## start Information supplied

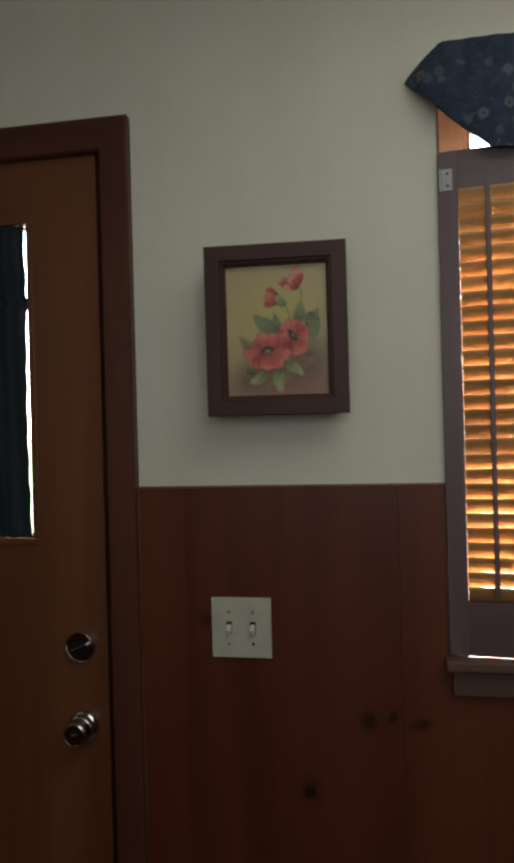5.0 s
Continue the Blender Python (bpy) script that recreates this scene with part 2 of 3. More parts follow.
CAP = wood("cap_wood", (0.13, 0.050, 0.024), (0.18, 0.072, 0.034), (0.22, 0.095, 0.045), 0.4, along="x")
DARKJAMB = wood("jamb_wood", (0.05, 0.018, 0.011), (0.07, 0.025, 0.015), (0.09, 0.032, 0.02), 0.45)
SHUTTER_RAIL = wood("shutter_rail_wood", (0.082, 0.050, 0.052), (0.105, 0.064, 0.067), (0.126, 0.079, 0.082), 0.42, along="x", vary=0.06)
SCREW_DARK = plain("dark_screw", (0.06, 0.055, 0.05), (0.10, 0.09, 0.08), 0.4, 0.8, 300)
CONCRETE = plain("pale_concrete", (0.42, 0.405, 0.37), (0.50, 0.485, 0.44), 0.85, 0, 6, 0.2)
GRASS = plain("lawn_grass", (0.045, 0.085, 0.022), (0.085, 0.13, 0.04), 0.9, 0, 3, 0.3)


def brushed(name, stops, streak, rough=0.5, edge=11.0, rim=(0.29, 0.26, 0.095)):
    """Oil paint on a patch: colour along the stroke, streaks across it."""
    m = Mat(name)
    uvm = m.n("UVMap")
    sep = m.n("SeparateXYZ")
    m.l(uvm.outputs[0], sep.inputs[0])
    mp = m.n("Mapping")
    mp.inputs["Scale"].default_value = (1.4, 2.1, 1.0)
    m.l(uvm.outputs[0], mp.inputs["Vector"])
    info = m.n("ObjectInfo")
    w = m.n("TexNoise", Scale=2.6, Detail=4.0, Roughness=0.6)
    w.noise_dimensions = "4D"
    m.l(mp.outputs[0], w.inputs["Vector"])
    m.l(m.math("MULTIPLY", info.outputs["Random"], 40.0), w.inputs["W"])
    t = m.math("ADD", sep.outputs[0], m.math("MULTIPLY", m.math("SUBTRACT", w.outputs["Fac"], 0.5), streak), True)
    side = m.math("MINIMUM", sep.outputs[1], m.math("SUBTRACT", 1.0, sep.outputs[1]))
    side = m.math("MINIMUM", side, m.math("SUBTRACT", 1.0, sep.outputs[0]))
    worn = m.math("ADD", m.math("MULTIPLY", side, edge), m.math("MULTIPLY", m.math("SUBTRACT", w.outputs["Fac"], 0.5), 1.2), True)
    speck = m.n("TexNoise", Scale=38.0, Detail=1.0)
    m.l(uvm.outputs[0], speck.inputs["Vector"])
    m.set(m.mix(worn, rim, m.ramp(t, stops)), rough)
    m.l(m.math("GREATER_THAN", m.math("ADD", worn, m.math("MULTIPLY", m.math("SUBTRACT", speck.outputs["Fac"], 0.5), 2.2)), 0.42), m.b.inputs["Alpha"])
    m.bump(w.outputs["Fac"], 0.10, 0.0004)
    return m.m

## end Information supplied

Retype exactly, and only, the lines from the one containing "Continue the Blender" through the one containing "0.9, 0, 3, 0.3)", both included.

Continue the Blender Python (bpy) script that recreates this scene with part 2 of 3. More parts follow.
CAP = wood("cap_wood", (0.13, 0.050, 0.024), (0.18, 0.072, 0.034), (0.22, 0.095, 0.045), 0.4, along="x")
DARKJAMB = wood("jamb_wood", (0.05, 0.018, 0.011), (0.07, 0.025, 0.015), (0.09, 0.032, 0.02), 0.45)
SHUTTER_RAIL = wood("shutter_rail_wood", (0.082, 0.050, 0.052), (0.105, 0.064, 0.067), (0.126, 0.079, 0.082), 0.42, along="x", vary=0.06)
SCREW_DARK = plain("dark_screw", (0.06, 0.055, 0.05), (0.10, 0.09, 0.08), 0.4, 0.8, 300)
CONCRETE = plain("pale_concrete", (0.42, 0.405, 0.37), (0.50, 0.485, 0.44), 0.85, 0, 6, 0.2)
GRASS = plain("lawn_grass", (0.045, 0.085, 0.022), (0.085, 0.13, 0.04), 0.9, 0, 3, 0.3)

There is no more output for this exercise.